Bristol-Myers Squibb (BMS) will pay $19.5 million to 42 states and Washington, D.C., to settle claims that the company improperly marketed the antipsychotic drug Abilify. The states, including New York, Texas and California, claimed that BMS improperly promoted Abilify for use by children and certain elderly patients and also misrepresented the findings of scientific studies done on the drug, which led to a misrepresentation of the risks Abilify posed to patients, including weight gain. BMS has not marketed the drug since 2013.

The agreement prohibits the drugmaker from promoting Abilify for off-label use, making false or misleading claims about it, paying health care providers for merely attending a promotional event for the drug, using medical education grants to promote the drug and rewarding health care providers with grants based on prescribing habits, among other restrictions.
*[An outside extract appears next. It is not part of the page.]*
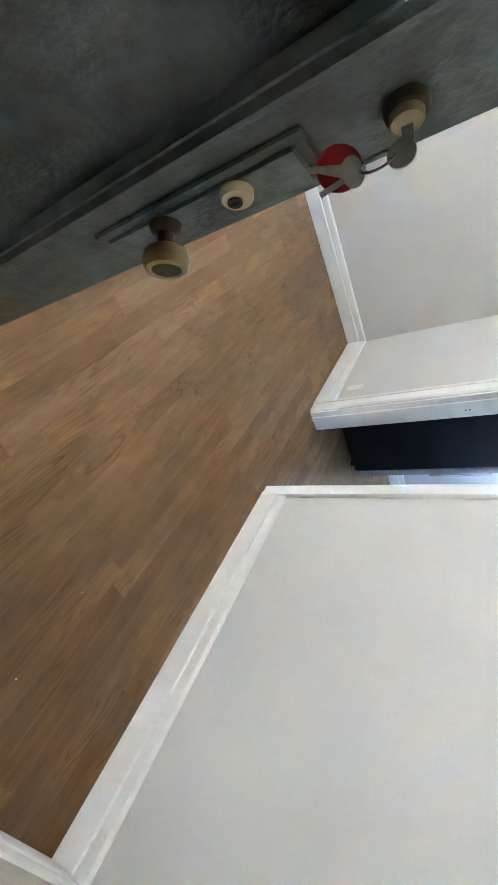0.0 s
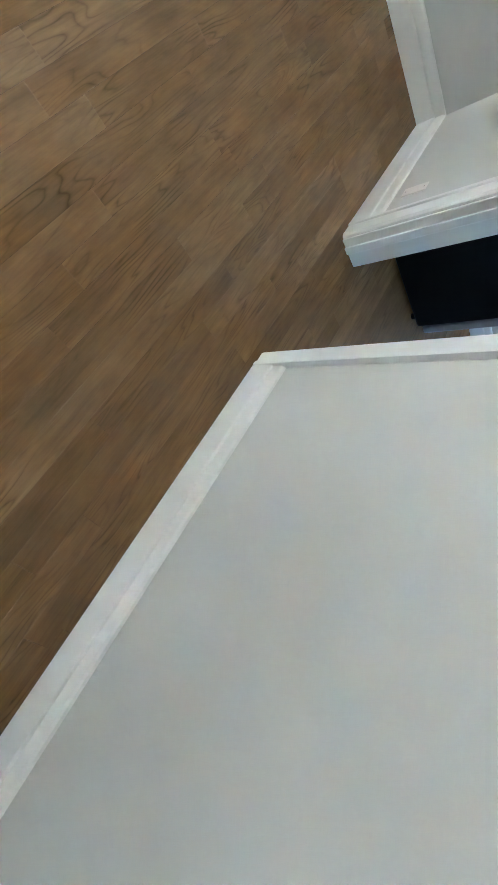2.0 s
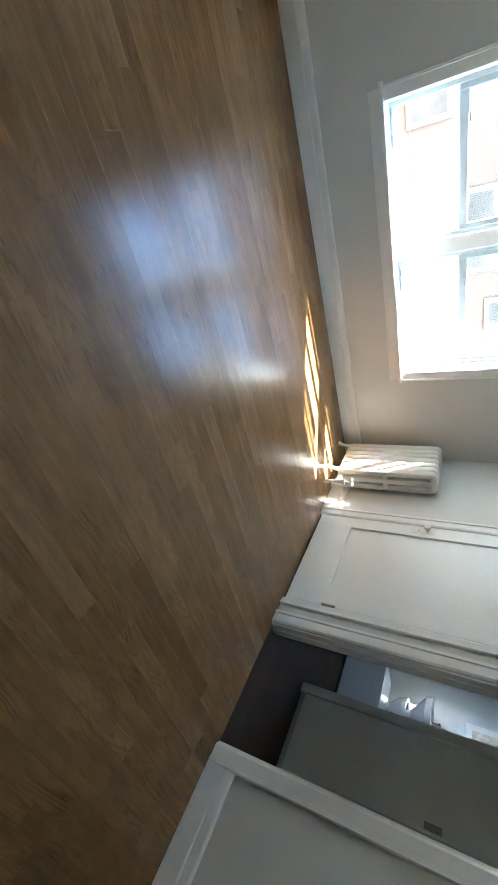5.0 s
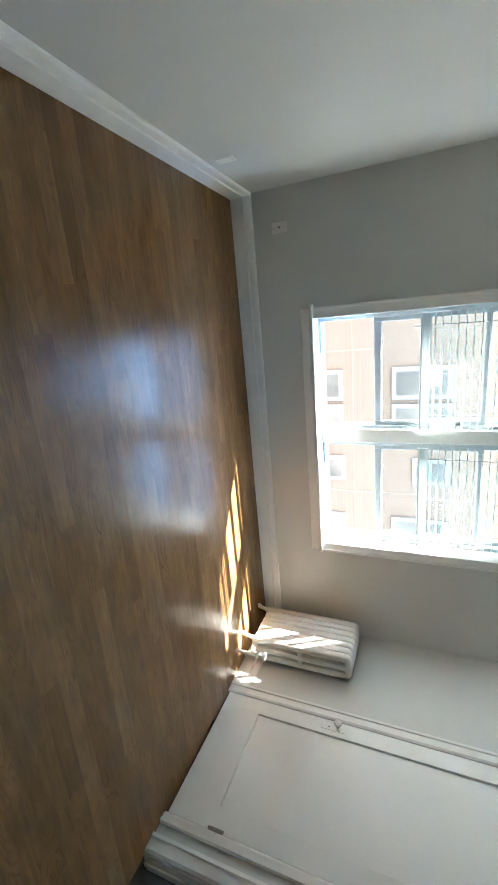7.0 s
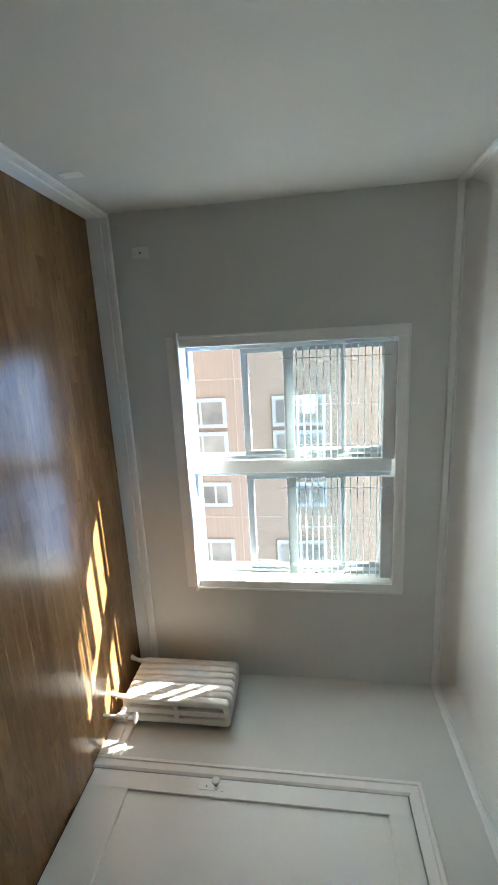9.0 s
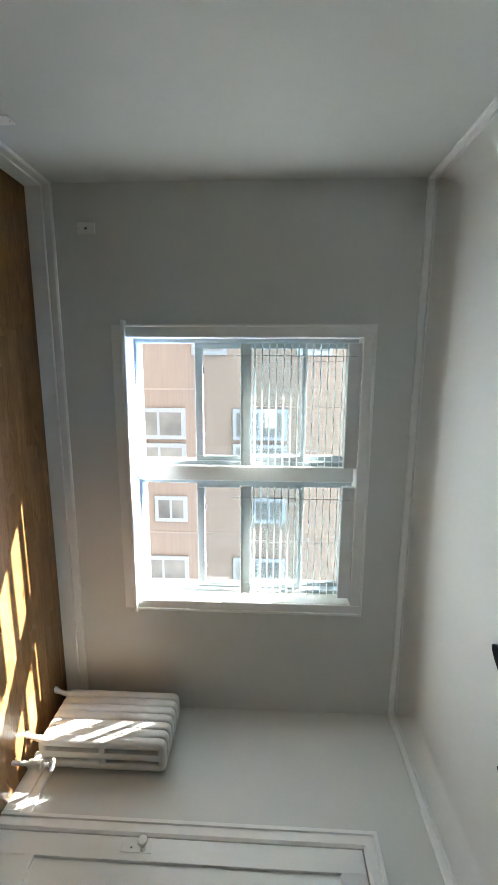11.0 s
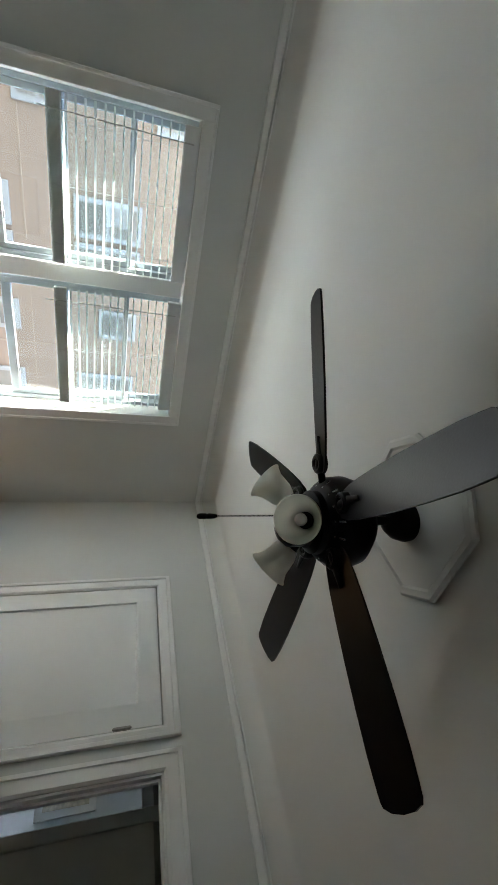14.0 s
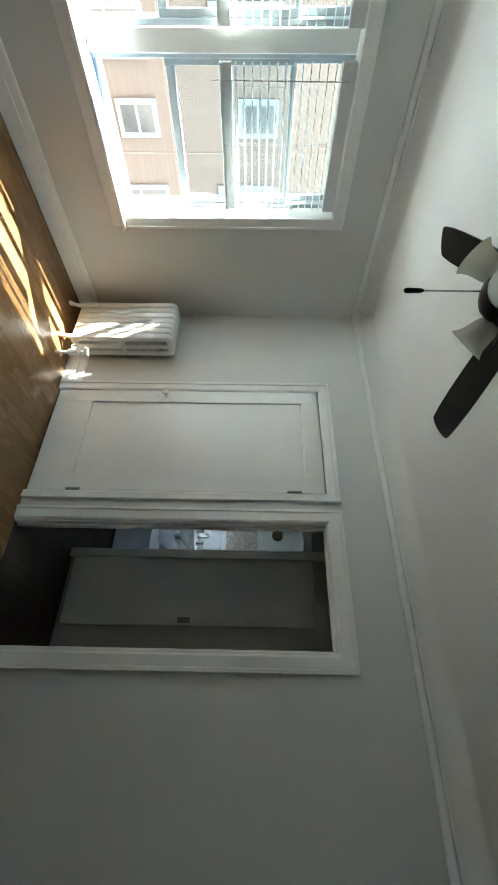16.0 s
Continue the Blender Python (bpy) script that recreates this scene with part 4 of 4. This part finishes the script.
# ---- outside: ground and the house across the yard ----
GZ = -6.2
structure("ground", block(-900, -900, GZ - 0.5, 900, 900, GZ), ASPHALT, "grey asphalt yard far below the window", "ground")
FXW = -7.0
house = thing("apartment_building", "tan stucco apartment building with white-framed windows across the yard", "building", m=pose(FXW, 0, GZ))
part("wall", block(-8, -14, 0, 0, 22, 11.6), STUCCO, house)
part("roof", block(-8.3, -14.3, 11.6, 0.3, 22.3, 11.9), STUCCO_BAND, house, "flat roof edge")
for z in (-0.22 + 2.42 * k for k in range(-2, 2)):
    part("string_course", block(0.0, -14, z - 0.012 - GZ, 0.012, 22, z + 0.012 - GZ), STUCCO_BAND, house)


def far_window(y, z, w, h):
    f = part("window", block(0.001, y - w / 2 - 0.1, z - h / 2 - 0.1 - GZ, 0.06, y + w / 2 + 0.1, z + h / 2 + 0.1 - GZ, 0.01), FAR_FRAME, house)
    part("pane", block(0.061, y - w / 2, z - h / 2 - GZ, 0.066, y + w / 2, z - 0.03 - GZ), FAR_GLASS, f)
    part("pane", block(0.061, y - w / 2, z + 0.03 - GZ, 0.066, y + w / 2, z + h / 2 - GZ), FAR_GLASS, f)


FAR_GLASS.node_tree.nodes["Principled BSDF"].inputs["Specular IOR Level"].default_value = 0.15
for k in range(-2, 2):
    top = -0.47 + 2.42 * k
    for y, w, h in ((-4.6, 0.62, 1.10), (-3.75, 0.62, 1.10), (-2.0, 0.46, 0.62), (2.44, 0.55, 1.10), (3.29, 0.55, 1.10), (4.57, 0.46, 0.62), (6.20, 0.55, 1.10), (7.05, 0.55, 1.10), (9.2, 0.46, 0.62)):
        if top - h > GZ:
            far_window(y, top - 0.08 - h / 2, w, h)
    far_window(0.50, top + 0.60, 0.46, 0.62)
for y in (-2.9, 1.62, 5.2, 8.3):
    part("pilaster", block(0.0, y - 0.02, 0, 0.012, y + 0.02, 11.5), STUCCO_BAND, house)

# ---- floors, board by board ----
PW, GAP = 0.083, 0.0004


def boards(x0, x1, y0, y1, seed):
    rnd = random.Random(seed)
    rows = []
    x = x0
    while x < x1 - 0.004:
        w = min(PW, x1 - x)
        y = y0 - rnd.uniform(0, 0.9)
        while y < y1:
            n_ = rnd.choice((0.55, 0.75, 0.95, 1.15, 1.35))
            a, b = max(y, y0), min(y + n_, y1)
            if b - a > 0.03:
                rows.append((x + GAP / 2, x + w - GAP / 2, a + GAP / 2, b - GAP / 2))
            y += n_
        x += PW
    return rows


def board_into(bm, x0, x1, y0, y1, ox=0.0, oy=0.0):
    corners = ((x0, y0), (x1, y0), (x1, y1), (x0, y1))
    lo = [bm.verts.new((x - ox, y - oy, -0.010)) for x, y in corners]
    hi = [bm.verts.new((x - ox, y - oy, 0)) for x, y in corners]
    for i in range(4):
        j = (i + 1) % 4
        bm.faces.new((lo[i], lo[j], hi[j], hi[i]))
    bm.faces.new(hi)


floor = structure("floor", block(-0.3, -1.9, -0.06, 7.6, 6.5, -0.010), SUBFLOOR, "brown-stained oak strip floor with a satin finish", "floor")
main_rows = boards(X0, X1 + T, Y0, Y1 + 0.011, 5)
for x0, x1, y0, y1 in main_rows[:290]:
    bm = bmesh.new()
    board_into(bm, x0, x1, y0, y1, (x0 + x1) / 2, (y0 + y1) / 2)
    ob = part("plank", bm, OAK, floor)
    ob.location = ((x0 + x1) / 2, (y0 + y1) / 2, random.uniform(-0.0002, 0.0))
bm = bmesh.new()
for x0, x1, y0, y1 in main_rows[290:] + boards(X1 + T, KX1, KY0, KY1, 7) + boards(1.72, 3.88, -1.78, Y0, 9):
    board_into(bm, x0, x1, y0, y1)
rest = part("planks", bm, OAK_REST, floor, "brown-stained oak boards of the further rooms")
tagged(rest, kind="stuff")
# hall boards: the same oak, its colour darkened to stand for shade
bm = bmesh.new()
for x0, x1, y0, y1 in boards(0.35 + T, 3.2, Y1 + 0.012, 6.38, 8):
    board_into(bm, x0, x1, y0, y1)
tagged(part("hall_planks", bm, HALL_BOARD, floor, "oak boards of the hall beyond the doorway, coloured dark for its shade"), kind="stuff")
New York Attorney General Eric T. Schneiderman said in a statement:

Drug companies should not market their drug for off-label uses or make claims that are not supported by scientific evidence. Consumers must be able to rely on their doctor’s advice for medication without having to worry about drug companies manipulating their advertising to promote their products at the expense of patients.
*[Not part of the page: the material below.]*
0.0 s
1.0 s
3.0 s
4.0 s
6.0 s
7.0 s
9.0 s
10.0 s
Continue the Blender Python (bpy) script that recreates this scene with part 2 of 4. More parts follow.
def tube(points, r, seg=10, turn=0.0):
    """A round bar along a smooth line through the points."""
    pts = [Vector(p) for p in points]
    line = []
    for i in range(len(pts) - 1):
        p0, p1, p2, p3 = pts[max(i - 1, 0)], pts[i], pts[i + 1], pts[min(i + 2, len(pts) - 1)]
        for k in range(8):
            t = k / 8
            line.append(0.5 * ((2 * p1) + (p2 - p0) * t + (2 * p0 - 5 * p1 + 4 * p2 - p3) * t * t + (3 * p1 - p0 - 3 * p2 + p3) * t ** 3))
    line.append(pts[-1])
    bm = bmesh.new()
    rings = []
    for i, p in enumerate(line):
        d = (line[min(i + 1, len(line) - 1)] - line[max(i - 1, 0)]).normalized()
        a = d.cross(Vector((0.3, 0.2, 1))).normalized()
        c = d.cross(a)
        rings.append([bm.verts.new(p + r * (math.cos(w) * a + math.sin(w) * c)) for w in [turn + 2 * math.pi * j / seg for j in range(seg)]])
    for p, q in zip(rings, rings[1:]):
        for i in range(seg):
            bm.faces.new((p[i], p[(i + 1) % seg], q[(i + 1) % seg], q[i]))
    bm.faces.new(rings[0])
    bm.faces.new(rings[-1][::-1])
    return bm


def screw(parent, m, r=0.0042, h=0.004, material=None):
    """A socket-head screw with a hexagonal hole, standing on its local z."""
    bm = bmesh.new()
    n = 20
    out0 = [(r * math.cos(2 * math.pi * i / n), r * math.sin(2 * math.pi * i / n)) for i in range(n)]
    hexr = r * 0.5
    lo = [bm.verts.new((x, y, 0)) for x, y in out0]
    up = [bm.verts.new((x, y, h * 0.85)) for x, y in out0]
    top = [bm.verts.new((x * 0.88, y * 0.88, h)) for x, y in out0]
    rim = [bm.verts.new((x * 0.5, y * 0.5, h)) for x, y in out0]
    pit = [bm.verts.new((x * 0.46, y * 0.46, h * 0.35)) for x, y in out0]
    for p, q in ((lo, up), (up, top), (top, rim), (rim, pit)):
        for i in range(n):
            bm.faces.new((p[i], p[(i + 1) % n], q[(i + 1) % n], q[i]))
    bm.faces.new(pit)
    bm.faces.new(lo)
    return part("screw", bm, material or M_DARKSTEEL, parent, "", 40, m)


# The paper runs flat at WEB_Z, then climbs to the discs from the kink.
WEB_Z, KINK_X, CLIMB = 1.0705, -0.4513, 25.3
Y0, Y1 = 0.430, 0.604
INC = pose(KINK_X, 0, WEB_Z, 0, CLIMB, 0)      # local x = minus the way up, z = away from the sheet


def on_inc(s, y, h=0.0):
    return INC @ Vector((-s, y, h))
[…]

The U.S. Food and Drug Administration (FDA) approved the use of Abilify for treating schizophrenic adults in 2002, but has since approved various forms of the drug for other uses, the complaints said. BMS began to market the drug as a schizophrenia treatment in 2002, but also for a number of uses not approved by the FDA, including off-label use by children. The company also promoted Abilify for use by elderly patients with symptoms consistent with dementia and Alzheimer’s disease without first establishing whether the drug was safe or effective in such situations.

In 2006, Abilify received a “black box” warning that elderly patients with dementia-related psychosis who are treated with antipsychotic drugs have an increased risk of death. Texas Attorney General Ken Paxton said in a statement:

BMS put Texans’ lives at risk when it marketed Abilify for uses not approved by the FDA. The integrity of our health care system depends on patients and doctors being able to trust the representations made by pharmaceutical companies.

Each state received hundreds of thousands of dollars, with some getting $1 million or more. Texas will take $1 million from the settlement, while California will take $1.3 million. The eight states that were not part of the case or settlement are Alaska, Idaho, Mississippi, New Mexico, South Carolina, Utah, Virginia and Wyoming. Arkansas Attorney General Leslie Rutledge, in a statement, added these comments:

The deceitful actions by Bristol-Myers Squibb were unlawful and irresponsible. Arkansans needing antipsychotic medications have a level of trust in the companies making these drugs, and unfortunately Bristol-Myers Squibb misrepresented Abilify with their marketing practices.

The investigation underlying the settlement is related to a 2007 civil settlement between BMS and the federal government regarding Abilify and some 2008 civil Medicaid-focused settlements between the company and a number of states. The cases were filed by each state’s attorney general in state court.